The hearing was scheduled to continue with STO expected to call its first witnesses on Wedneday, and last through week's end, depending on how long each witness ends up being cross-examined.


An order including Judge Griffin's decision on SWEPCO's application to build the power line is required by law to be issued within 60 days of the end of the hearing.

However, the final decision rests with the actual three-person Public Service Commission, which may take any of four actions once Griffin's decision is released:

* The Commission may affirm her decision and adopt it as their own;

* The Commission may reject and overturn her decision in full;

* The Commission may modify her decision; or

* The Commission may take no action, and after 30 days of no action, then the judge's decision becomes the final decision of the Commission.

Three routes remain as possibilities: Routes 33, 108 and 109.

Route 33, at a cost of about $96 million, travels from Shipe Road near Centerton northeast between Bentonville and Bella Vista, through Garfield and Gateway, traveling north of Eureka Springs through the Beaver and Holiday Island areas over eastward to the new substation on the Kings River near Berryville.

Route 108, at an estimated cost of about $117 million, travels from Shipe Road station southward along the western edge of Cave Springs, across Bethel Heights, then south into Washington and Madison counties, then north near the Kings River to the new substation to be built near Berryville.

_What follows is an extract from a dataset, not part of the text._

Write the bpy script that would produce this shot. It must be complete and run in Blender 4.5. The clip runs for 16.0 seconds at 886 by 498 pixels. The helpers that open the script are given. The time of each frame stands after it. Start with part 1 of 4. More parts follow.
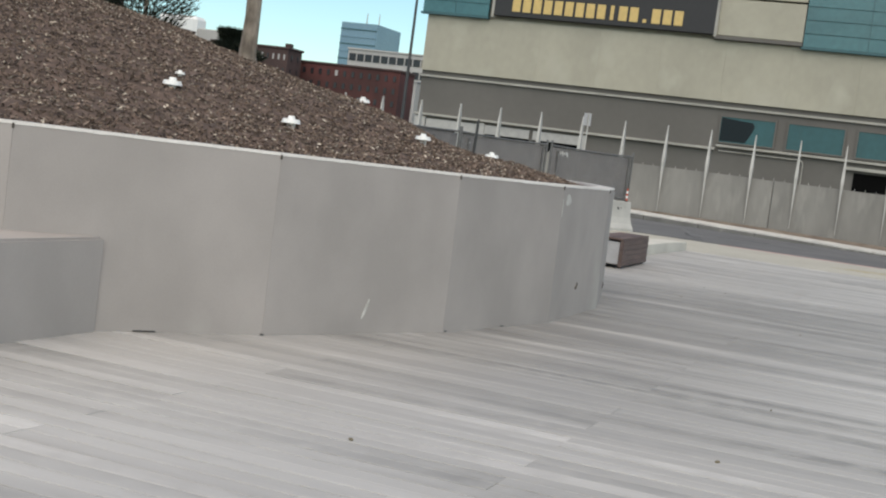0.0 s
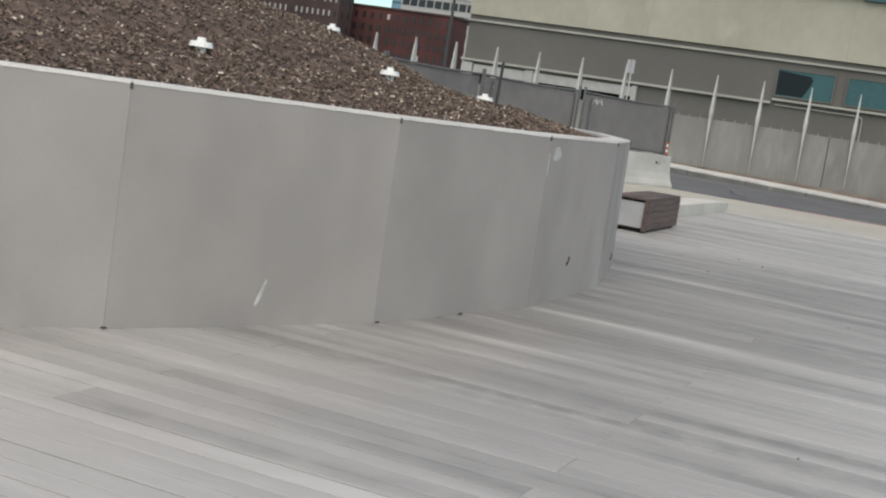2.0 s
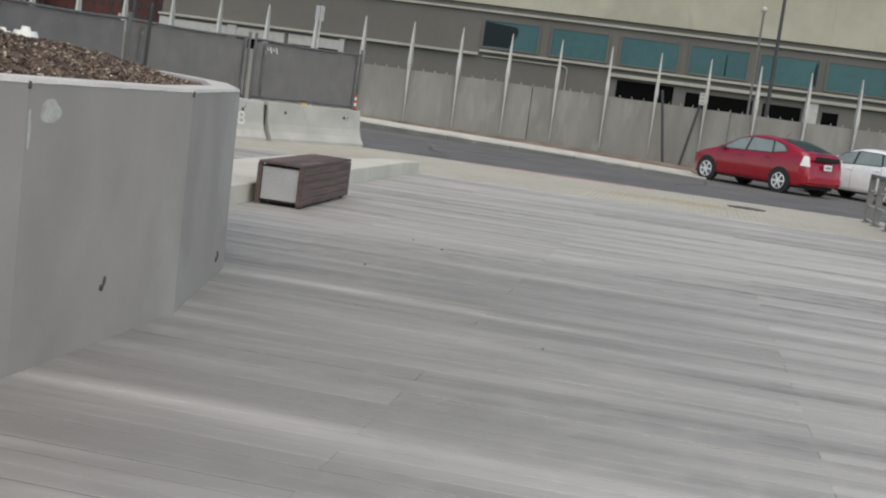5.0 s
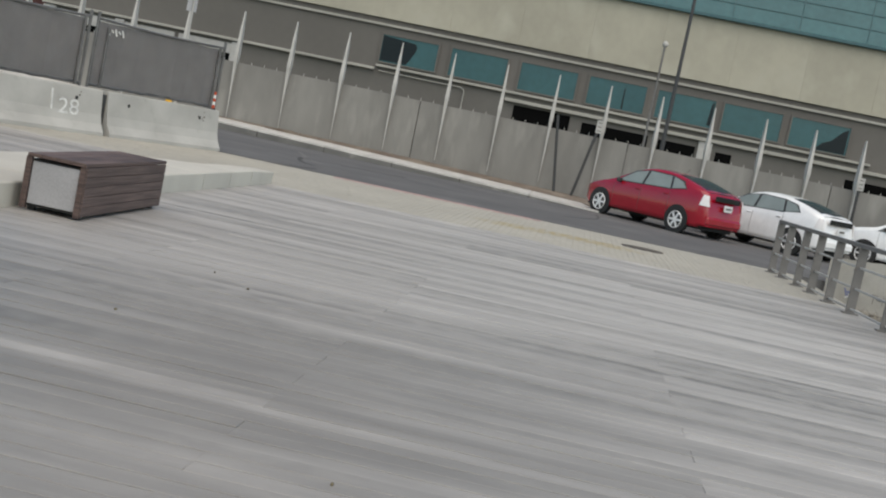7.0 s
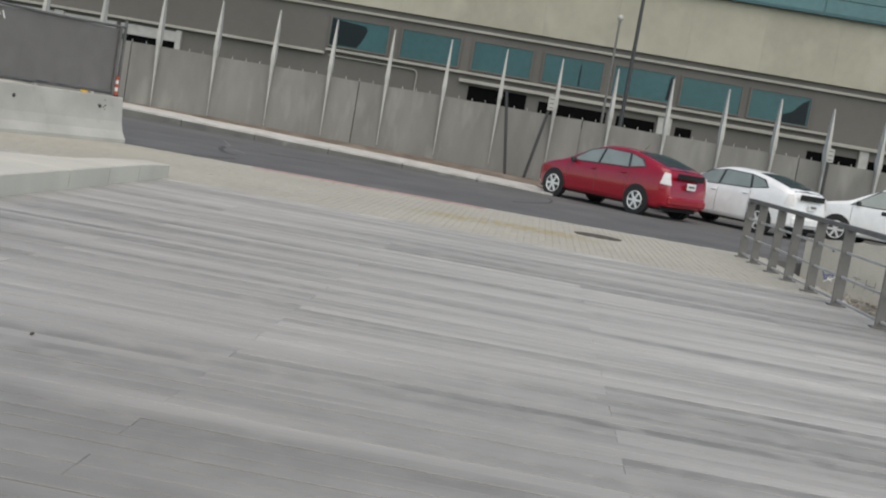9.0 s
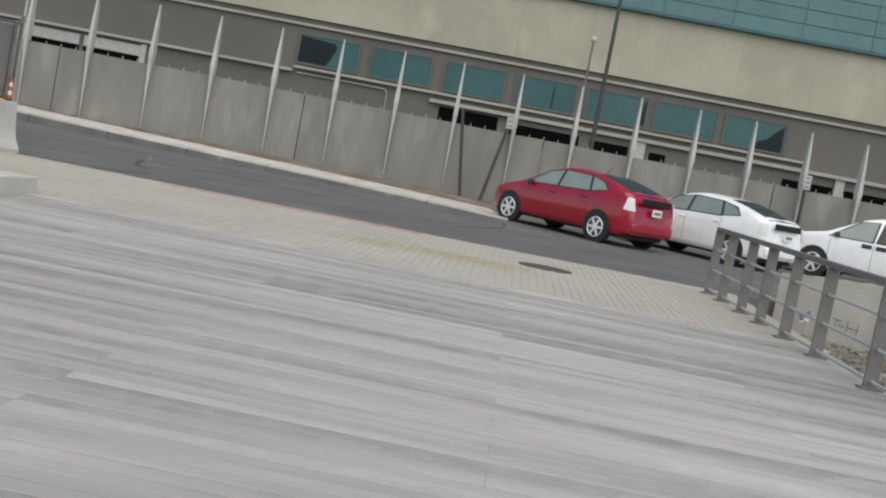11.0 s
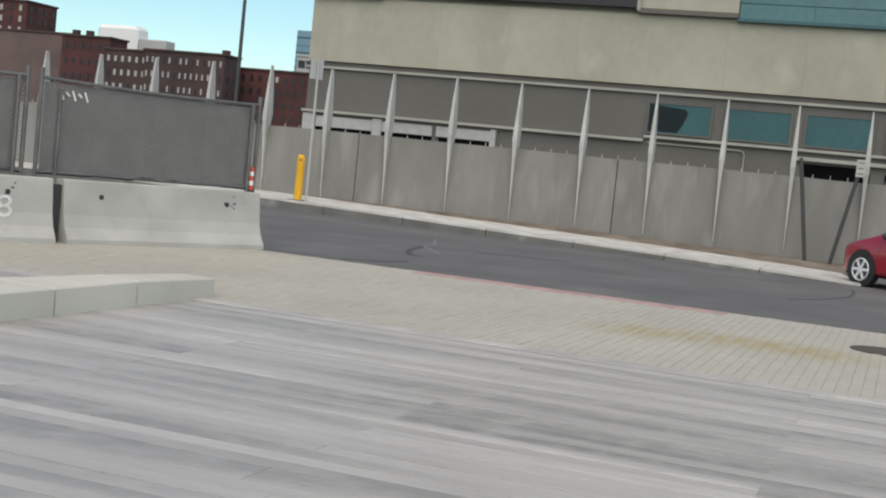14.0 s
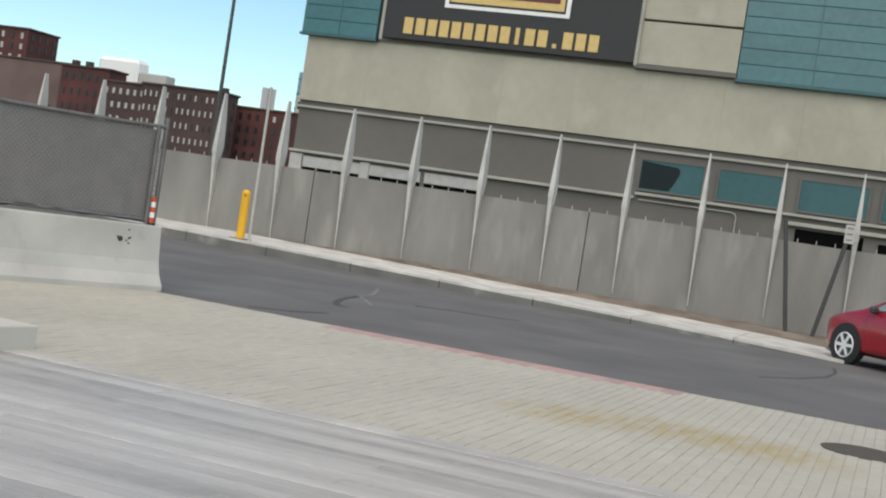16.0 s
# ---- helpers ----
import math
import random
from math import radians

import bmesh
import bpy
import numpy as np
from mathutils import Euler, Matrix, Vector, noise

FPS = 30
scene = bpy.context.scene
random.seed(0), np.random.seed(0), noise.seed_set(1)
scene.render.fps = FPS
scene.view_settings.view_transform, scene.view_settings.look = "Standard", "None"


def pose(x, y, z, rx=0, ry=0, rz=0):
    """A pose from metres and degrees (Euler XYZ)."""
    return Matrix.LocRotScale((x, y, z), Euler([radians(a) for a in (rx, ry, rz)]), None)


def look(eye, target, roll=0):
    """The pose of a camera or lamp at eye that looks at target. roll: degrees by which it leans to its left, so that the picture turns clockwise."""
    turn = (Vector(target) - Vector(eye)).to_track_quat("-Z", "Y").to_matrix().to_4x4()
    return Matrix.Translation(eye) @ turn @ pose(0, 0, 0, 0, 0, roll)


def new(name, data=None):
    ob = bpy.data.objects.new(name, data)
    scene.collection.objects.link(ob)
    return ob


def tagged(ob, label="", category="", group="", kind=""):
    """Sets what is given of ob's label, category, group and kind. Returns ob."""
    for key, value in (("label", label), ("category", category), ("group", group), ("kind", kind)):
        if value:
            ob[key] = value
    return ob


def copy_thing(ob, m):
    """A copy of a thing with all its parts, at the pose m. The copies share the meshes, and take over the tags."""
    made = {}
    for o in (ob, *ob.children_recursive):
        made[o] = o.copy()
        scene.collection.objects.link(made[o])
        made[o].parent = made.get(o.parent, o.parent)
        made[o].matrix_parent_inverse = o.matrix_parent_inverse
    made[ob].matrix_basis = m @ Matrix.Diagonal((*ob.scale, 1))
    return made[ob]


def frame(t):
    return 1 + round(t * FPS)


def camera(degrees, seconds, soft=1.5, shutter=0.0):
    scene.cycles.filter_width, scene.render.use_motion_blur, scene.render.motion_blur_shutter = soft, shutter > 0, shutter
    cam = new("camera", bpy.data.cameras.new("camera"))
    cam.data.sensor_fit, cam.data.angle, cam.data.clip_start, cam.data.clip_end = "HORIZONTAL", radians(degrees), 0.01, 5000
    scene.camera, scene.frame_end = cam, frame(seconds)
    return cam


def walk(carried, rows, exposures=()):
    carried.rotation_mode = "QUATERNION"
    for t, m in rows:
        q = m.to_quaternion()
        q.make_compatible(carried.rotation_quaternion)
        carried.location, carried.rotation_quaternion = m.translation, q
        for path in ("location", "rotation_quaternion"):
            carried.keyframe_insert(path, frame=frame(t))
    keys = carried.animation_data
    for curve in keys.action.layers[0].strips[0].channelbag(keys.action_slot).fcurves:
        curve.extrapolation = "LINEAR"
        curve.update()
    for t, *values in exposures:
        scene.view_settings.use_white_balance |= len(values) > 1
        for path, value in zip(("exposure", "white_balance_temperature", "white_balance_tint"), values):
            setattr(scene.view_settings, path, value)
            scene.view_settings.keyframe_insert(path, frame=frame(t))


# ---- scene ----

Route 109, at an estimated cost of about $102 million, would go north from Shipe Road along the west side of Bella Vista to the Missouri state line, then travel eastward before re-entering Arkansas north of Eureka Springs near the Holiday Island and Beaver areas, then continue eastward to the Kings River substation.

The target date for completion and operation of the project is June 2016. If approved, the project construction could begin as early as March 2015, with right-of-way acquisition and clearing to begin next year.